Jessica DeShaw remembers not crying despite not finishing her first ever Ironman triathlon in Coeur D'Alene, Idaho.

She got pulled off at mile 17 of the run because she didn't make the marker in time.

"I did not know how to train in the heat and that was something that held me back," DeShaw said. "I remembering not crying because when they pulled me off I realized I had not earned it yet."

An Ironman triathlon consists of a 2.4-mile swim, 112-mile bike ride and a 26.2-mile run in that order. To put that in context, a regular triathlon consists of a 0.93-mile swim, 24.8-mile bike and a 6.2-mile run.

DeShaw, a Brainerd mother of three sons, started training for Ironman after going through postpartum depression after having her third son. After losing weight she ran in her first 5K run in 2015 and then competed in the Baxter triathlon a year later. After swimming the first leg of the Baxter triathlon, she told her husband she would never do a triathlon again. She finished the bike leg in last place, but as she crossed the finish line and completed her first triathlon she felt great. A few days later, DeShaw was hooked and wanted to sign up and train for an Ironman triathlon.

After failing her first Ironman race in Idaho in 2017, it did not take DeShaw long to sign up for the Ironman triathlon in Madison, Wis. She trained harder and smarter for the Madison Ironman triathlon in September of 2018, hoping that time she would finish.

DeShaw remembers the first time she swam across Whipple Lake to train for the Baxter triathlon, she realized she did not know how to swim. She held onto the kayak that followed those training the whole time. Near the end of the swim her trainer barked at her to just count 20 strokes without holding onto the kayak. After she successfully did 20 strokes her trainer barked at her to do 20 more. Because she was an inexperienced swimmer she swam face down with no vision of her surroundings. Before long she crashed her head into the buoys.

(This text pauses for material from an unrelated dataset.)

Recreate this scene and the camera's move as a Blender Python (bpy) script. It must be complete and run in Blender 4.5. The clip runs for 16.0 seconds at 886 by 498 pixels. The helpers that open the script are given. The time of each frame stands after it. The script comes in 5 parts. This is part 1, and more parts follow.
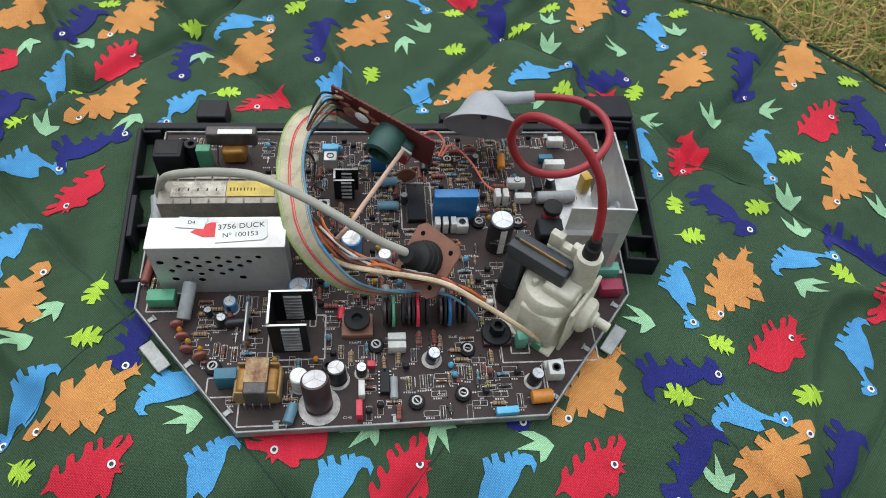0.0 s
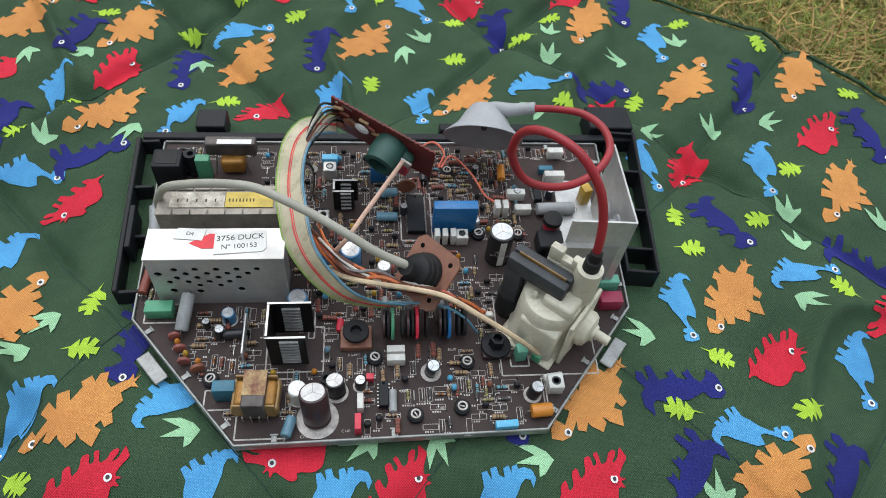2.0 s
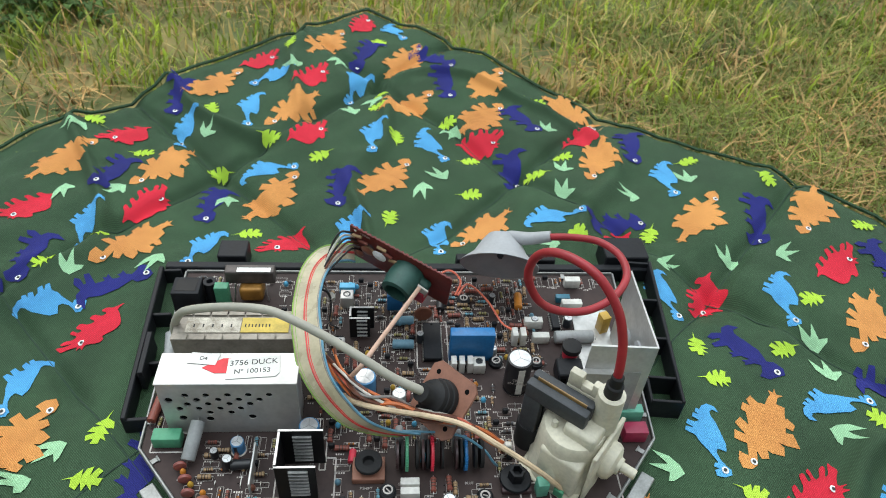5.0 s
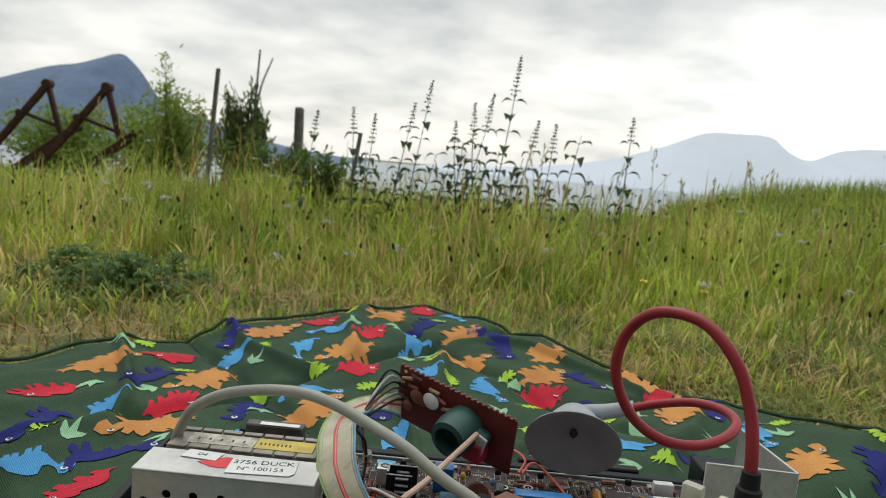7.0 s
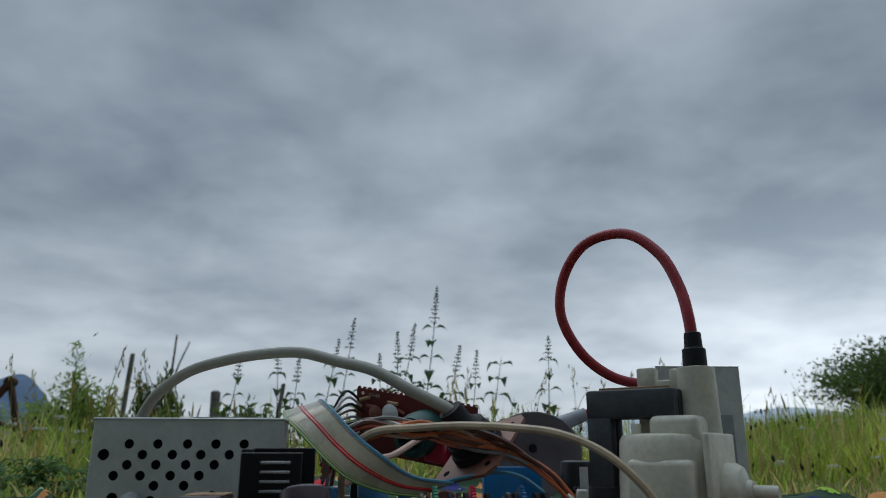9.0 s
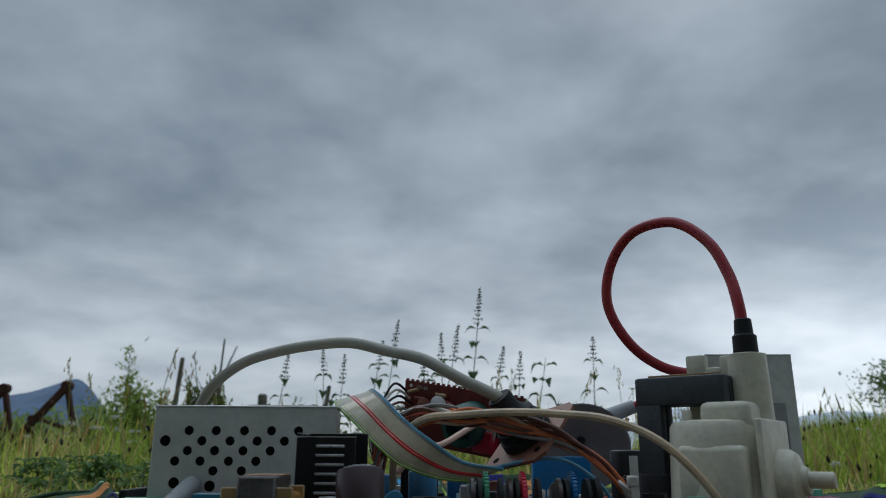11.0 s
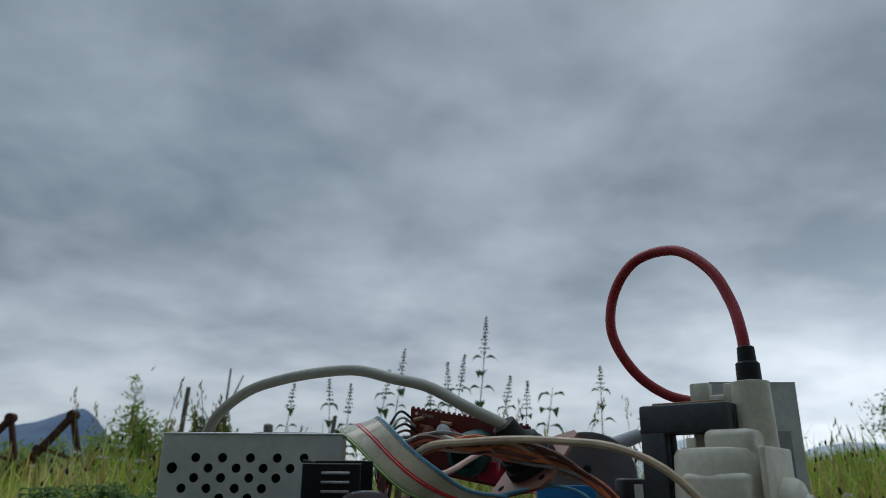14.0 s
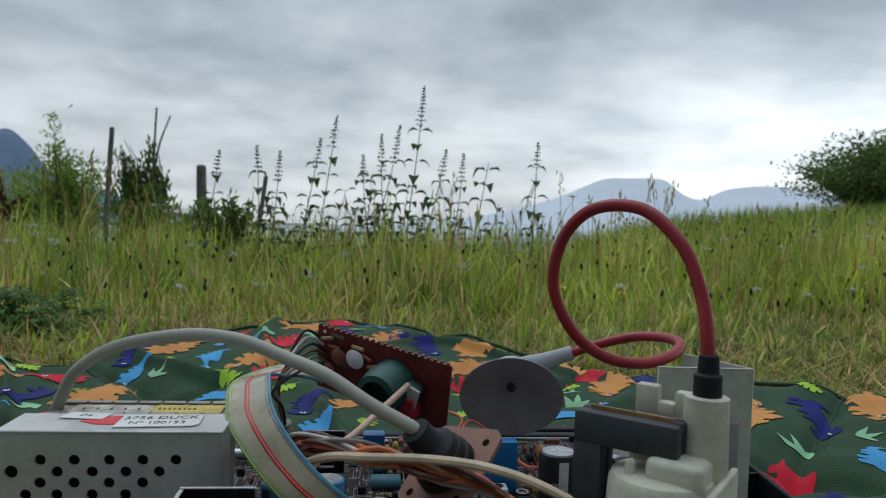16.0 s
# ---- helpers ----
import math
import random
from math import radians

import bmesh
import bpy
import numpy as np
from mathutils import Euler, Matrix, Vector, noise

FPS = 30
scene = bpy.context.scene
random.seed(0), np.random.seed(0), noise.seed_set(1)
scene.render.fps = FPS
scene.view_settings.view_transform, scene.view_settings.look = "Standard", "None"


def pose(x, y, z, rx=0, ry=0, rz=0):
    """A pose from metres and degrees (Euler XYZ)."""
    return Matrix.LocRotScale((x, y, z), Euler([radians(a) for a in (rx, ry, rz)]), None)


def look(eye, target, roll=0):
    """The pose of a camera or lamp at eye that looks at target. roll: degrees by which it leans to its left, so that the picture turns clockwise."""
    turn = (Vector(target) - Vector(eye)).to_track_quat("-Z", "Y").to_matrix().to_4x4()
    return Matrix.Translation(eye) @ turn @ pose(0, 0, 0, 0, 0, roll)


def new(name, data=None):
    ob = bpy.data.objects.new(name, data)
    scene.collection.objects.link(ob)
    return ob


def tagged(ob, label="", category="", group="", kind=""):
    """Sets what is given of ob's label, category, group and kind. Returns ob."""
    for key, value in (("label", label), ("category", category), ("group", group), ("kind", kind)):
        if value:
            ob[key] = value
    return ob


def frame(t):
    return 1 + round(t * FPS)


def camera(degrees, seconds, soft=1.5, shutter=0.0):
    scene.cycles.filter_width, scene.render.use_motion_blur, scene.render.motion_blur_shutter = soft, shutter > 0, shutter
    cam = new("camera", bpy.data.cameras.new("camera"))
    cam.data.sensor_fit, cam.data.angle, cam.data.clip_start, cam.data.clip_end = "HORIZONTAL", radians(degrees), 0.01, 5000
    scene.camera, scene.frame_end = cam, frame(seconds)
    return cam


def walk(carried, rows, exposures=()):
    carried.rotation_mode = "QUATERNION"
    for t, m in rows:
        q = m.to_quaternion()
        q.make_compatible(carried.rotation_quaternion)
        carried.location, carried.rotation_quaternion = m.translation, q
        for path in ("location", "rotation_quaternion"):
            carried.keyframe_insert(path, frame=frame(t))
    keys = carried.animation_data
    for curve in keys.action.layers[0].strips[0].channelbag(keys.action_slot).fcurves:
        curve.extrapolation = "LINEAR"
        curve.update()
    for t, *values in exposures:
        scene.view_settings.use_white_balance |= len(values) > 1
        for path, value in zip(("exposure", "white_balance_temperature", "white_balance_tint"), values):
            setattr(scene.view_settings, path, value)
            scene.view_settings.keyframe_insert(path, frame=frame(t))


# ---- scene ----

Fast forward to the Madison Ironman. After not knowing how to swim and failing her first Ironman triathlon, DeShaw had tears in her eyes 1 mile away from the finish line.

"I felt such a great deal of accomplishment," DeShaw said. "My friends and family were there and it was awesome to cross the finish line and have Mike Reilly (Ironman announcer) say, 'Jessica DeShaw, you are an Ironman.'"

DeShaw then had her Ironman friends, Josh Duda and Mike Hushagen, approach her about doing the Ironman Canada in Whistler, British Columbia, on July 28.

"They did not exactly have to twist my arm very hard," she said. "I love the training of it and the camaraderie of it and it's just fun. Without the support you cannot do these things because they keep you mentally in check."

For Josh Duda, Ironman Canada will be his fifth Ironman triathlon and he has already signed up for his sixth in Madison later. Duda said he loves DeShaw's passion in her training and notices how well she deals with adversity.

"She took a failure, like what happened in Coeur D'Alene, and made it fuel the fire for her in Madison," Duda said. "And with a little peer pressure Mike and I got her to do Canada with us."

Like DeShaw, Duda also remembers having low points during training. He is now in his 13th year of doing triathlons and remembers having doubts after finishing his first swim in the Baxter triathlon.

"A lot of us are like that," Duda said about triathlon athletes having doubts. "However, the community around us are able to push us to finish."

The hardest part of doing all these Ironman triathlons for DeShaw is the time spent away from her family, especially her boys. The sense of accomplishment she feels from training and finishing these races keep bringing her back.

"Crossing that finish in Madison was amazing," DeShaw said.

Hopefully, crossing the finish line in Canada has a similar feeling because she's earned it.